An odd thing about The OC is how externally driven its plots are. It seems that most of the conflicts come from recurring characters interacting with the core cast rather than the core cast interacting with each other. For example, Trey is the latest in a long parade of recurring characters coming out of someone or another's past: Ryan's ex-girlfriend/mother of his child, Rebecca, etc. Yet they've never done an episode where Sandy pays more attention to Ryan than he pays to Seth, and yet that's an obvious one: from the beginning Sandy made clear he used to be like Ryan. You'd expect that at some point he'd gravitate to the kid he understands better, and that Seth might feel threatened.

Various people have remarked how fast The OC burns through plot territory, lacking triangles, as it does. Is it that they don't trust that their core cast are interesting enough? But there's no way to make them interesting enough if you don't give them their own plots!

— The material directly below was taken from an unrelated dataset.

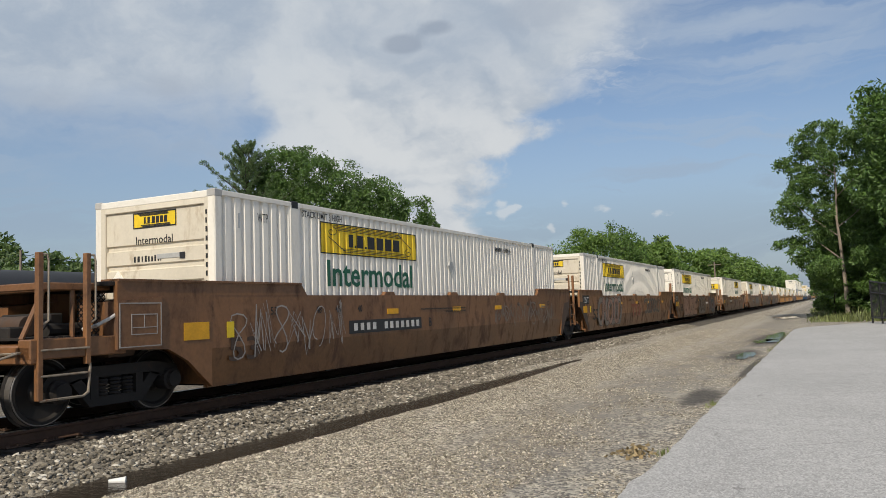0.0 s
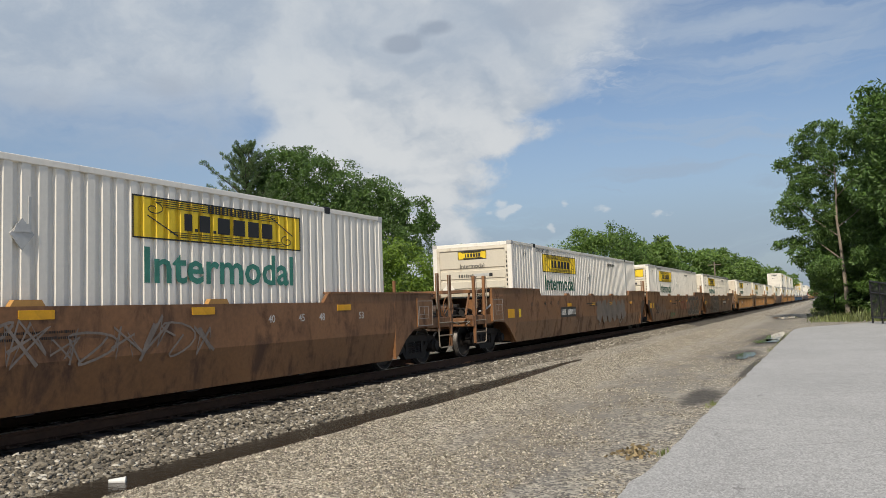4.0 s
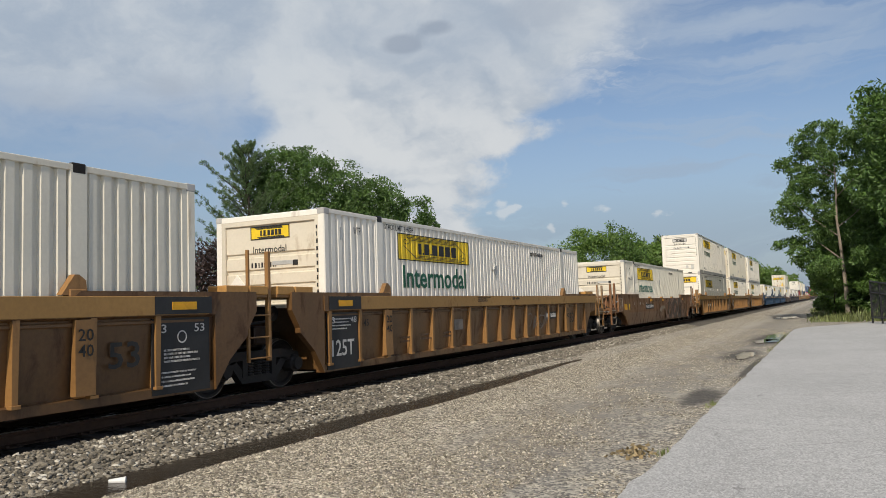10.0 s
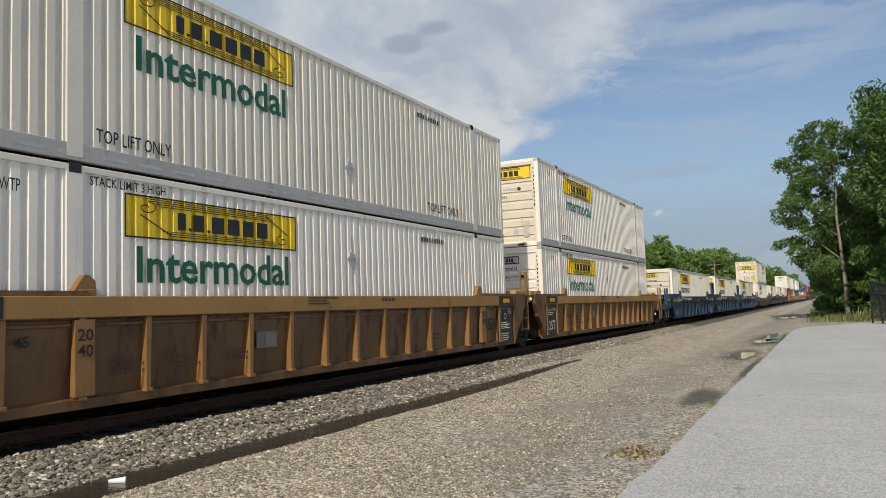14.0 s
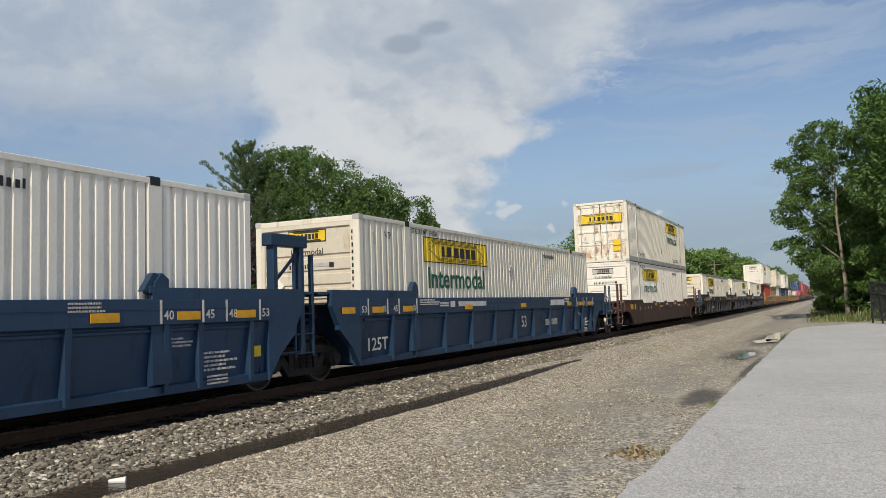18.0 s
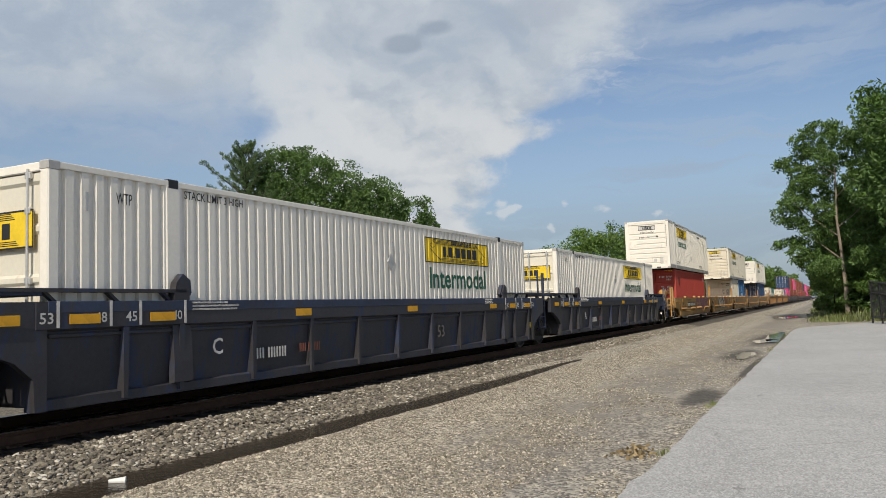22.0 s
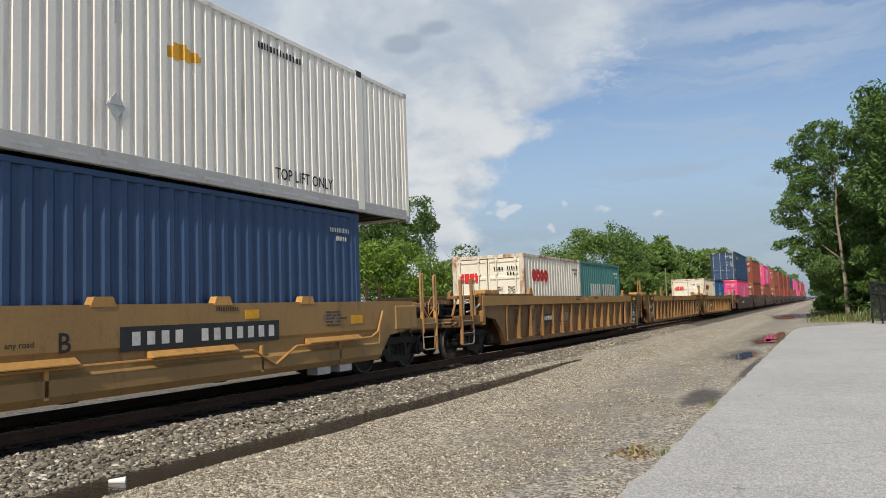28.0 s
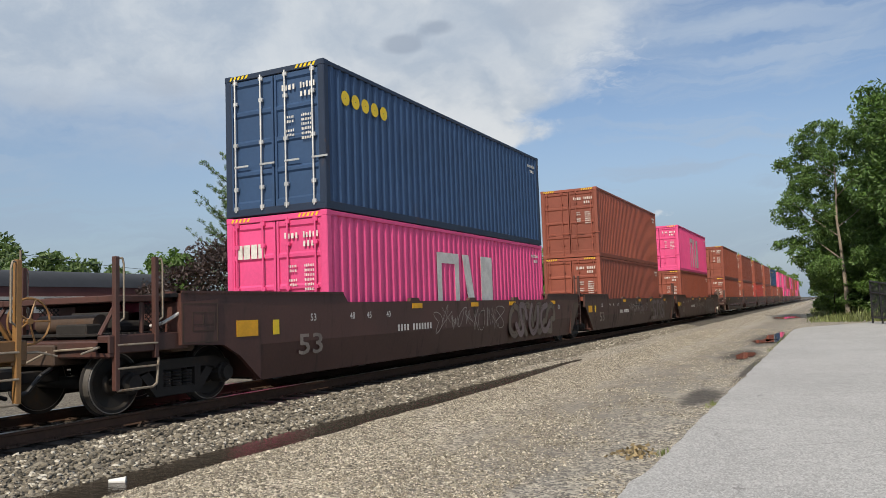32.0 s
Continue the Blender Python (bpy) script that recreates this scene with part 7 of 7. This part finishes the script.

To paraphrase John Rogers, they're really sucking on the recurring character crack pipe...

1 Comments:

While I believe that there has to be a certain amount of internal conflict, one show that I stopped watching a long time ago was Smallville for this very reason. Every week Clark Kents 'best' friends turned against him or he turned against them, somebody broke somebody else's trust, blah blah blah. By the end of the show everything was alright, everyone was sorry. Next week...same thing.
Overuse of regular character conflict exhausts itself too quicky, external characters allow the regulars to band together, play off each other's strengths and 'bond'.
As in all things, there needs to be balance.